__WORK INSTRUCTIONS__:
Look through the material below. Copy every line with the string "that" in it.

__PROVIDED MATERIAL__:
⟨

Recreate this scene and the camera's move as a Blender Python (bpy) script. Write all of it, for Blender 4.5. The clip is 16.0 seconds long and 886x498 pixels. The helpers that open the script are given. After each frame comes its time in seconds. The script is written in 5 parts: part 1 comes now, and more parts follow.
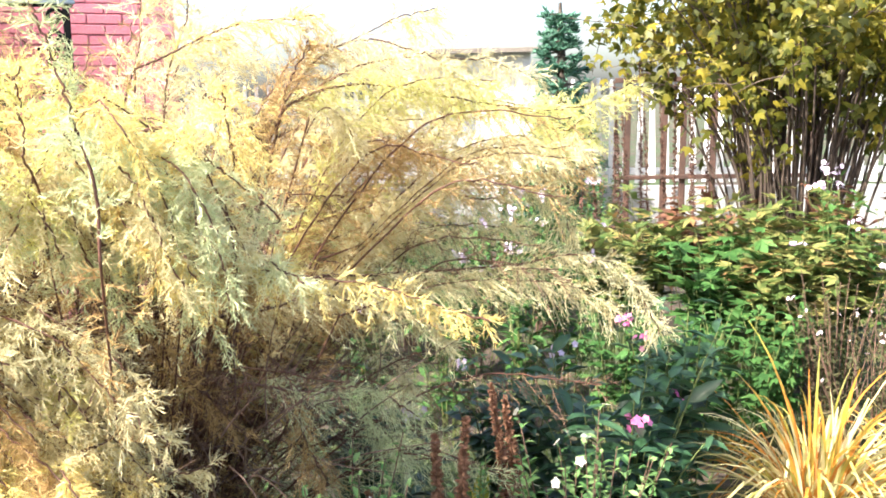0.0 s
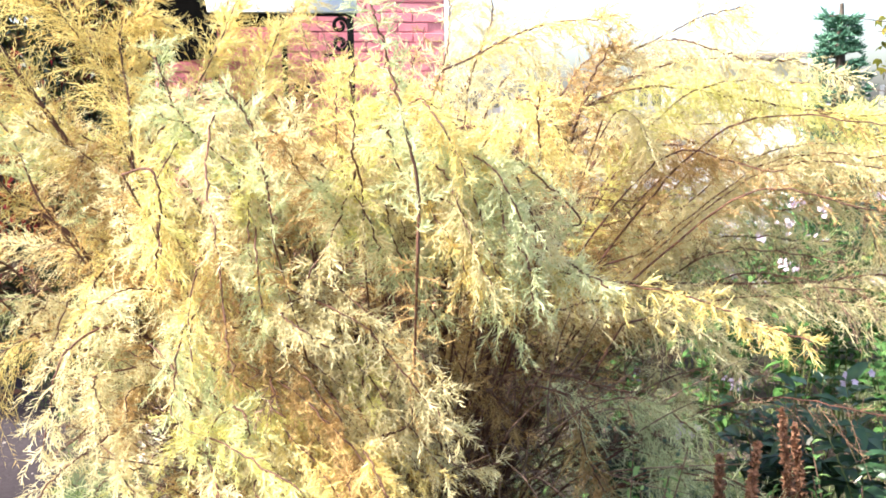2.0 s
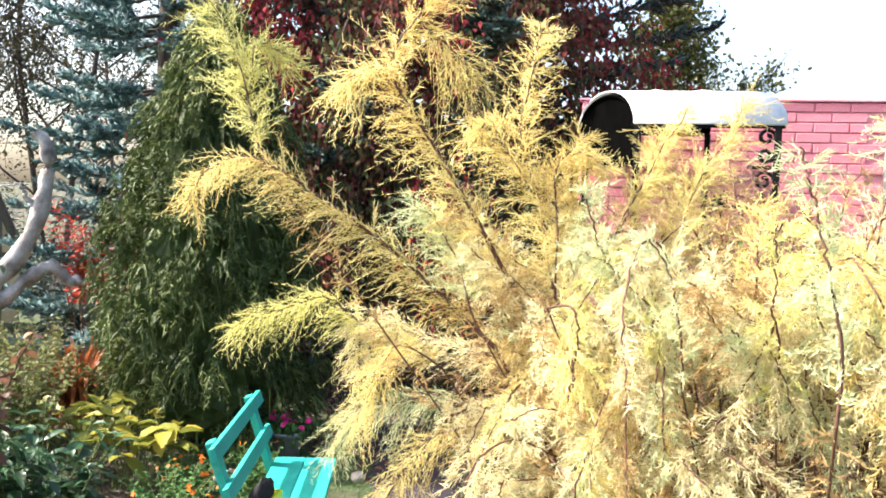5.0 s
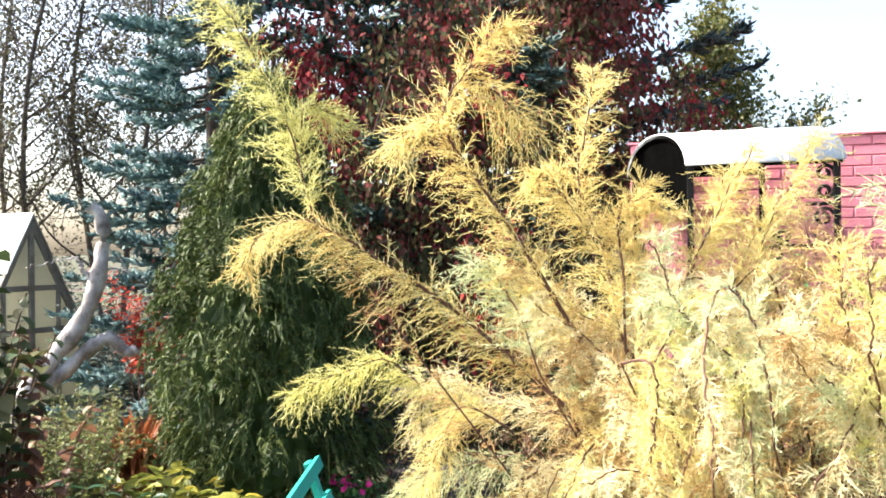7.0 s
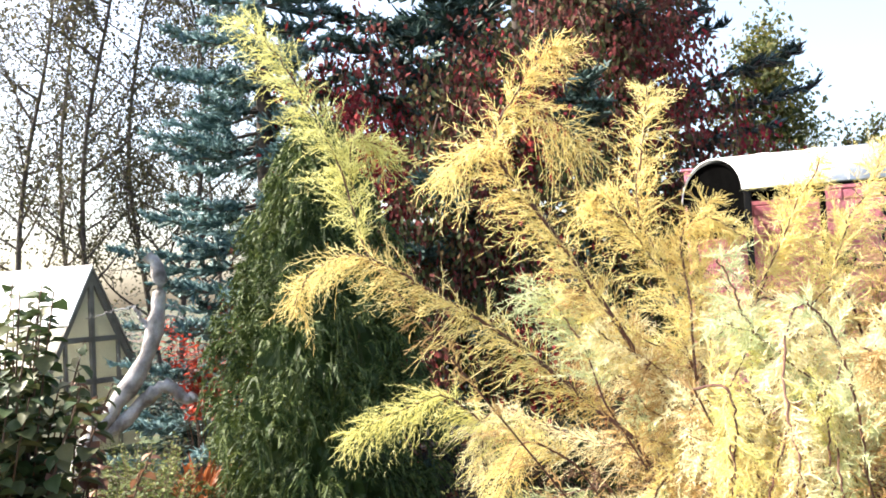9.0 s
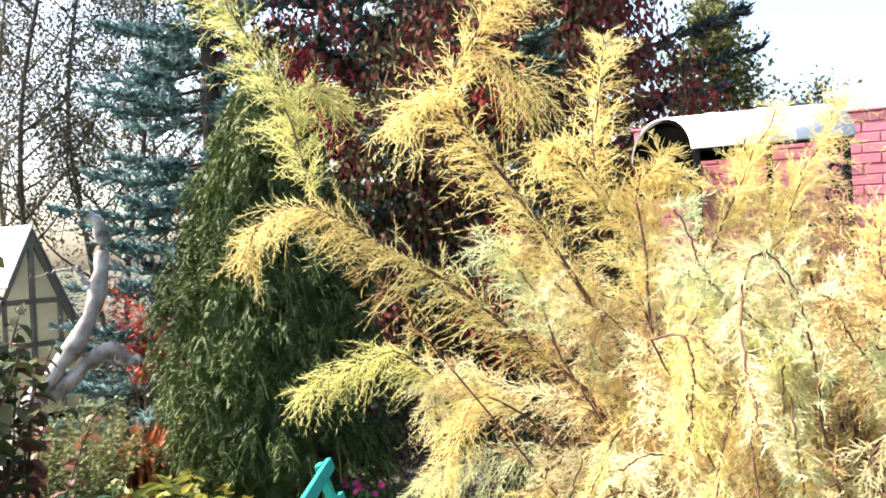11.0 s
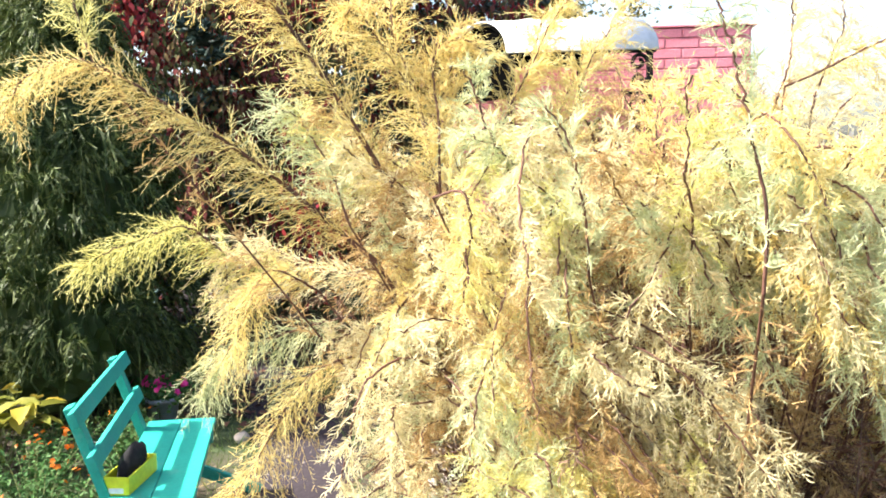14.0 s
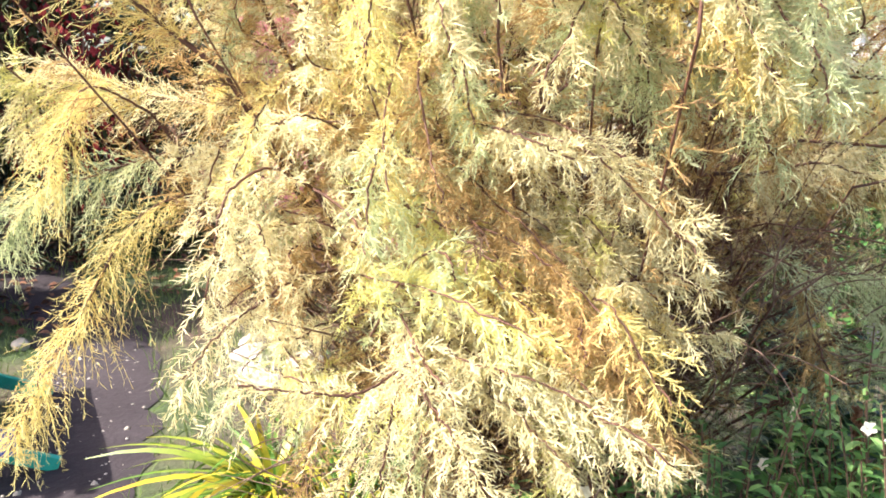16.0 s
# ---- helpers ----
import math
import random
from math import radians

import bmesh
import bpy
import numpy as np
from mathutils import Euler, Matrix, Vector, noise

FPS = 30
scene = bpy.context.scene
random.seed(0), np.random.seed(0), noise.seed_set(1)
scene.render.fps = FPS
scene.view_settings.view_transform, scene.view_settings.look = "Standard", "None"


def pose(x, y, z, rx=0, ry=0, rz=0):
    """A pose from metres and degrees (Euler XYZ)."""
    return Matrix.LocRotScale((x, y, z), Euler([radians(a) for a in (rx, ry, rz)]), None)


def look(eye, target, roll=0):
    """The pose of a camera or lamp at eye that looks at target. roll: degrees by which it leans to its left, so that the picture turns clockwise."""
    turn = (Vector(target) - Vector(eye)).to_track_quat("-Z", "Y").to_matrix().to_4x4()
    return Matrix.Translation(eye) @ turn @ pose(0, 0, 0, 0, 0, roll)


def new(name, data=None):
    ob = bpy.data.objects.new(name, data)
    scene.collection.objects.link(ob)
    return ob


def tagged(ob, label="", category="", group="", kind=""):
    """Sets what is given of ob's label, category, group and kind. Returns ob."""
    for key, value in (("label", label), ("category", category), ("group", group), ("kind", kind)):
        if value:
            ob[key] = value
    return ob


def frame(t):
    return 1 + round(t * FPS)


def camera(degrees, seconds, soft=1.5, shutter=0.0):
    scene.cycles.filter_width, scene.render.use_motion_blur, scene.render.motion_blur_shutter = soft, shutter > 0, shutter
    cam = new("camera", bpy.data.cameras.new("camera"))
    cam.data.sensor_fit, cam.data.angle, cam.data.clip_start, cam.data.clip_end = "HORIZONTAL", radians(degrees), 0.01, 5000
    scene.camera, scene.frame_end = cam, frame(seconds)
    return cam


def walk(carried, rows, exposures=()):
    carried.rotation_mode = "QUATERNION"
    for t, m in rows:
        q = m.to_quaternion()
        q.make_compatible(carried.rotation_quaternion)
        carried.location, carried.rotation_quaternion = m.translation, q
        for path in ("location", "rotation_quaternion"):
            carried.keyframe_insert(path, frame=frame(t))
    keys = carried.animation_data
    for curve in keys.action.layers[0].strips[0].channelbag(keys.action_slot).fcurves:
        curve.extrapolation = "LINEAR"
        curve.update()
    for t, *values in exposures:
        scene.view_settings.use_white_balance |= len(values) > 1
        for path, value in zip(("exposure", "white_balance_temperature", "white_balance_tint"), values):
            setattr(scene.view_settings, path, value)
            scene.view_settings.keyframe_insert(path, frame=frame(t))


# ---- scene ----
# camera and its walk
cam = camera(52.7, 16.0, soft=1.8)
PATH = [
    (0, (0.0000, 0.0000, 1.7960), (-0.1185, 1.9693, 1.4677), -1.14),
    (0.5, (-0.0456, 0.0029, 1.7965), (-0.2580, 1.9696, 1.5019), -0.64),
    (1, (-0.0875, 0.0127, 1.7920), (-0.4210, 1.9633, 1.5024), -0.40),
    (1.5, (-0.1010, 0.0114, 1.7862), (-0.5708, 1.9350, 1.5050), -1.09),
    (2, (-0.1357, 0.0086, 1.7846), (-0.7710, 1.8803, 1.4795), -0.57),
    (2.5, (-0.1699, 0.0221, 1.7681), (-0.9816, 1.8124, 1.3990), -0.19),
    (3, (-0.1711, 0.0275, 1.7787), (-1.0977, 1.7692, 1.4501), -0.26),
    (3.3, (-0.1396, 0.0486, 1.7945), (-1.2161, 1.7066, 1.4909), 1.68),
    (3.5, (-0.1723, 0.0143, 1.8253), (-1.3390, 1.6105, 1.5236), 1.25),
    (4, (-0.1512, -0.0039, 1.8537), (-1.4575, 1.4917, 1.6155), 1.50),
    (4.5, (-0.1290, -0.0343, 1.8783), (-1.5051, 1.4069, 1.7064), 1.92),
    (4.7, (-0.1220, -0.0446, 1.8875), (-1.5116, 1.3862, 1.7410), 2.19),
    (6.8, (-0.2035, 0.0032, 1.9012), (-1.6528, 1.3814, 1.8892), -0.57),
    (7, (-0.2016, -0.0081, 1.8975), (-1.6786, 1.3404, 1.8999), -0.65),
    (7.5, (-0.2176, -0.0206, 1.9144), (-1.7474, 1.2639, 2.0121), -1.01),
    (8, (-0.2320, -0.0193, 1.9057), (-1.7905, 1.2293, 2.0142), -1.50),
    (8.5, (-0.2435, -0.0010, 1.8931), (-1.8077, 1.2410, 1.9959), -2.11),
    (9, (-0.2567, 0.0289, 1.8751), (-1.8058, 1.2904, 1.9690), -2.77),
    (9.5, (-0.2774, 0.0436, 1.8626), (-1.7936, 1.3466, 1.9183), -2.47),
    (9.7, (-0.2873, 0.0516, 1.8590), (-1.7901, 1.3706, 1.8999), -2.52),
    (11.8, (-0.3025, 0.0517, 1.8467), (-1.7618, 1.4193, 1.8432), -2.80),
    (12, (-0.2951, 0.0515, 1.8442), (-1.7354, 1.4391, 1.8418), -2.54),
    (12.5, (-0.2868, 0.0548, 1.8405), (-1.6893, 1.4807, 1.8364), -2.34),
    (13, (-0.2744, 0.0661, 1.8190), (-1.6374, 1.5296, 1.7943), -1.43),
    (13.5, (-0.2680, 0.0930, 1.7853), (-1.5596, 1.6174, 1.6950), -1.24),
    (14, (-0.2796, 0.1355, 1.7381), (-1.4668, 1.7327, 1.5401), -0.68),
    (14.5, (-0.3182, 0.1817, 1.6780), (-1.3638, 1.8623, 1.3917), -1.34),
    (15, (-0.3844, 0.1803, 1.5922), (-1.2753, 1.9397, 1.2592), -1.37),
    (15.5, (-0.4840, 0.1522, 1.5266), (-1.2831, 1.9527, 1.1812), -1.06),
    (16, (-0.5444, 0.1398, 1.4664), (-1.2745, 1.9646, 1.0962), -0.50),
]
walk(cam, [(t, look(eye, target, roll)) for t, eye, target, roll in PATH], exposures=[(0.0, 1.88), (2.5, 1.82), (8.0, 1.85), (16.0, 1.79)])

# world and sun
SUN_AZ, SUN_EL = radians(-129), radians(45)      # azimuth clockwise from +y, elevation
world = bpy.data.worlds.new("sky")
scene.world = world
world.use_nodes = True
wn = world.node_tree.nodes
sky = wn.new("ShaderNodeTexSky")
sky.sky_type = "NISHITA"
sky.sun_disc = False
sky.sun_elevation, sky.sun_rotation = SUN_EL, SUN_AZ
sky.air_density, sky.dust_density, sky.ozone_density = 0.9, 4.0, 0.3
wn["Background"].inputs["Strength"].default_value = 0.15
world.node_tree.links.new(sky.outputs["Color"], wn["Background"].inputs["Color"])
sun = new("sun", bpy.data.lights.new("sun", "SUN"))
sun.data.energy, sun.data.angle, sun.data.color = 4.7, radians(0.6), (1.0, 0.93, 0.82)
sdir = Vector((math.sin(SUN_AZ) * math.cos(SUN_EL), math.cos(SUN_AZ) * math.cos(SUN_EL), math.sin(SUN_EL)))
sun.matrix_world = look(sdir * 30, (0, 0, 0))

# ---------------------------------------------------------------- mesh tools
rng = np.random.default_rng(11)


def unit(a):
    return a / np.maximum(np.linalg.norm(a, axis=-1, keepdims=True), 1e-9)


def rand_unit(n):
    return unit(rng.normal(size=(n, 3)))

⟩

__CORRECT RESULT__:
Recreate this scene and the camera's move as a Blender Python (bpy) script. Write all of it, for Blender 4.5. The clip is 16.0 seconds long and 886x498 pixels. The helpers that open the script are given. After each frame comes its time in seconds. The script is written in 5 parts: part 1 comes now, and more parts follow.
    """The pose of a camera or lamp at eye that looks at target. roll: degrees by which it leans to its left, so that the picture turns clockwise."""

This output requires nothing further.